What is required ->
Retype the whole listing verbatim and keep the pictures out of it.

[3D scene code data]
<<<<
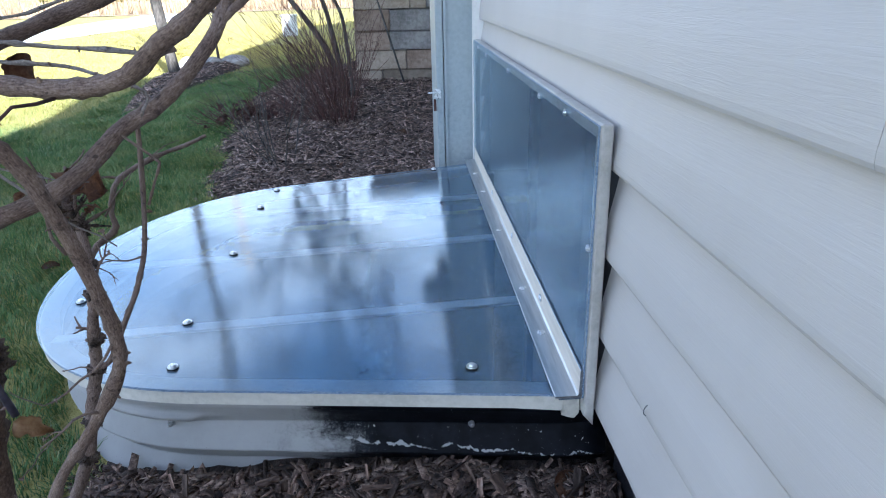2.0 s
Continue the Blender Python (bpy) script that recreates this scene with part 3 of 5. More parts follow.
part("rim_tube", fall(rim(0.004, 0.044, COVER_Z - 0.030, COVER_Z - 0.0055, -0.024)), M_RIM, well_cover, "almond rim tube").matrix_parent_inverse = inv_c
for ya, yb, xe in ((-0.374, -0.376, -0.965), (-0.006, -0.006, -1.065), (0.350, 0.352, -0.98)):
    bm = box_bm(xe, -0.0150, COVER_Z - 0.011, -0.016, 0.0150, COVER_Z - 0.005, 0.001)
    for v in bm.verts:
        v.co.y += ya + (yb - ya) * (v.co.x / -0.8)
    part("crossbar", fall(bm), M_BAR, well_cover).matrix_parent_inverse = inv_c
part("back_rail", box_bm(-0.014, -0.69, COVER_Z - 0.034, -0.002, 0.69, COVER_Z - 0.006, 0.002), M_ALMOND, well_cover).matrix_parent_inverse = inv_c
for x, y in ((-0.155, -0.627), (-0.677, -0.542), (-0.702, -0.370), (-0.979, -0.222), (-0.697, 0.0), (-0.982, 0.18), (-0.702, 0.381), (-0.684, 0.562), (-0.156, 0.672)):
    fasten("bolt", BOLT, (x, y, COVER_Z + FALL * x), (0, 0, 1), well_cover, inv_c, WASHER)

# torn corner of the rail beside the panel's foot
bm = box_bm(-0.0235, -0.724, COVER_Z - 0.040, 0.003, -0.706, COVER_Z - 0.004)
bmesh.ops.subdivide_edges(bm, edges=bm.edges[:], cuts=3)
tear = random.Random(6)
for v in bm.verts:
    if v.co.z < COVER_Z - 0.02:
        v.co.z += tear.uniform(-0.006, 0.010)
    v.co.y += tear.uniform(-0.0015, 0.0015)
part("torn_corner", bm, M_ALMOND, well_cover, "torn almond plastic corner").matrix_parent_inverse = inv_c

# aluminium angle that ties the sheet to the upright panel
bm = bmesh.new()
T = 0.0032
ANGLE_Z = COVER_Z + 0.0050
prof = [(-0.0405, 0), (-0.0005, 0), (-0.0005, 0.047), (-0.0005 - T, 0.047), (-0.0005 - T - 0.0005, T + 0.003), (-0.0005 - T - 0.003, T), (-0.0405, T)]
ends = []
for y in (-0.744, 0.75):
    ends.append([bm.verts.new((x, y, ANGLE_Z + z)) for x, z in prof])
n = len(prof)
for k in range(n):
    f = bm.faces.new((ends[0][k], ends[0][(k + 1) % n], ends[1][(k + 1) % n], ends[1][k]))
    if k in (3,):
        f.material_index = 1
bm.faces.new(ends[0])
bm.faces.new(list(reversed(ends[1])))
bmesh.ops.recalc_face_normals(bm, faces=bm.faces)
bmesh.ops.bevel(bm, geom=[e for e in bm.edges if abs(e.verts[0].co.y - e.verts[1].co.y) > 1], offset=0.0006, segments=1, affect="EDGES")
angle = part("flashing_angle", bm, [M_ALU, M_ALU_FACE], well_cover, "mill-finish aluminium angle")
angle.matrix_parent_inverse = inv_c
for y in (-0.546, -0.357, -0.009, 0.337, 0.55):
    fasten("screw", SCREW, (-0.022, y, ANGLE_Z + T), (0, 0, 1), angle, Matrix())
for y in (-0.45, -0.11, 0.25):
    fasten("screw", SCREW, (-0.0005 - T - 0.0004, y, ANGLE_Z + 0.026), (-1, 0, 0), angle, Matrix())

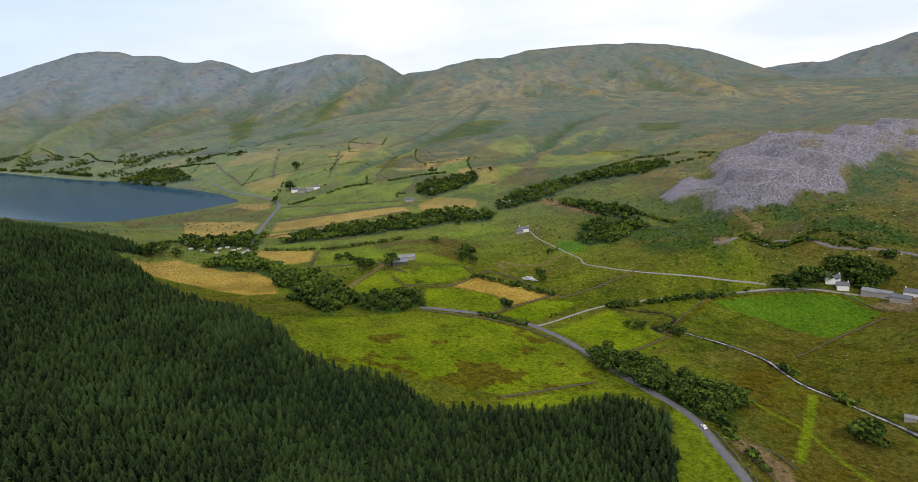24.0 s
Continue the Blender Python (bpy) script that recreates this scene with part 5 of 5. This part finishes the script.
>>>>
Result for this task ->
2.0 s
Continue the Blender Python (bpy) script that recreates this scene with part 3 of 5. More parts follow.
part("rim_tube", fall(rim(0.004, 0.044, COVER_Z - 0.030, COVER_Z - 0.0055, -0.024)), M_RIM, well_cover, "almond rim tube").matrix_parent_inverse = inv_c
for ya, yb, xe in ((-0.374, -0.376, -0.965), (-0.006, -0.006, -1.065), (0.350, 0.352, -0.98)):
    bm = box_bm(xe, -0.0150, COVER_Z - 0.011, -0.016, 0.0150, COVER_Z - 0.005, 0.001)
    for v in bm.verts:
        v.co.y += ya + (yb - ya) * (v.co.x / -0.8)
    part("crossbar", fall(bm), M_BAR, well_cover).matrix_parent_inverse = inv_c
part("back_rail", box_bm(-0.014, -0.69, COVER_Z - 0.034, -0.002, 0.69, COVER_Z - 0.006, 0.002), M_ALMOND, well_cover).matrix_parent_inverse = inv_c
for x, y in ((-0.155, -0.627), (-0.677, -0.542), (-0.702, -0.370), (-0.979, -0.222), (-0.697, 0.0), (-0.982, 0.18), (-0.702, 0.381), (-0.684, 0.562), (-0.156, 0.672)):
    fasten("bolt", BOLT, (x, y, COVER_Z + FALL * x), (0, 0, 1), well_cover, inv_c, WASHER)

# torn corner of the rail beside the panel's foot
bm = box_bm(-0.0235, -0.724, COVER_Z - 0.040, 0.003, -0.706, COVER_Z - 0.004)
bmesh.ops.subdivide_edges(bm, edges=bm.edges[:], cuts=3)
tear = random.Random(6)
for v in bm.verts:
    if v.co.z < COVER_Z - 0.02:
        v.co.z += tear.uniform(-0.006, 0.010)
    v.co.y += tear.uniform(-0.0015, 0.0015)
part("torn_corner", bm, M_ALMOND, well_cover, "torn almond plastic corner").matrix_parent_inverse = inv_c

# aluminium angle that ties the sheet to the upright panel
bm = bmesh.new()
T = 0.0032
ANGLE_Z = COVER_Z + 0.0050
prof = [(-0.0405, 0), (-0.0005, 0), (-0.0005, 0.047), (-0.0005 - T, 0.047), (-0.0005 - T - 0.0005, T + 0.003), (-0.0005 - T - 0.003, T), (-0.0405, T)]
ends = []
for y in (-0.744, 0.75):
    ends.append([bm.verts.new((x, y, ANGLE_Z + z)) for x, z in prof])
n = len(prof)
for k in range(n):
    f = bm.faces.new((ends[0][k], ends[0][(k + 1) % n], ends[1][(k + 1) % n], ends[1][k]))
    if k in (3,):
        f.material_index = 1
bm.faces.new(ends[0])
bm.faces.new(list(reversed(ends[1])))
bmesh.ops.recalc_face_normals(bm, faces=bm.faces)
bmesh.ops.bevel(bm, geom=[e for e in bm.edges if abs(e.verts[0].co.y - e.verts[1].co.y) > 1], offset=0.0006, segments=1, affect="EDGES")
angle = part("flashing_angle", bm, [M_ALU, M_ALU_FACE], well_cover, "mill-finish aluminium angle")
angle.matrix_parent_inverse = inv_c
for y in (-0.546, -0.357, -0.009, 0.337, 0.55):
    fasten("screw", SCREW, (-0.022, y, ANGLE_Z + T), (0, 0, 1), angle, Matrix())
for y in (-0.45, -0.11, 0.25):
    fasten("screw", SCREW, (-0.0005 - T - 0.0004, y, ANGLE_Z + 0.026), (-1, 0, 0), angle, Matrix())

24.0 s
Continue the Blender Python (bpy) script that recreates this scene with part 5 of 5. This part finishes the script.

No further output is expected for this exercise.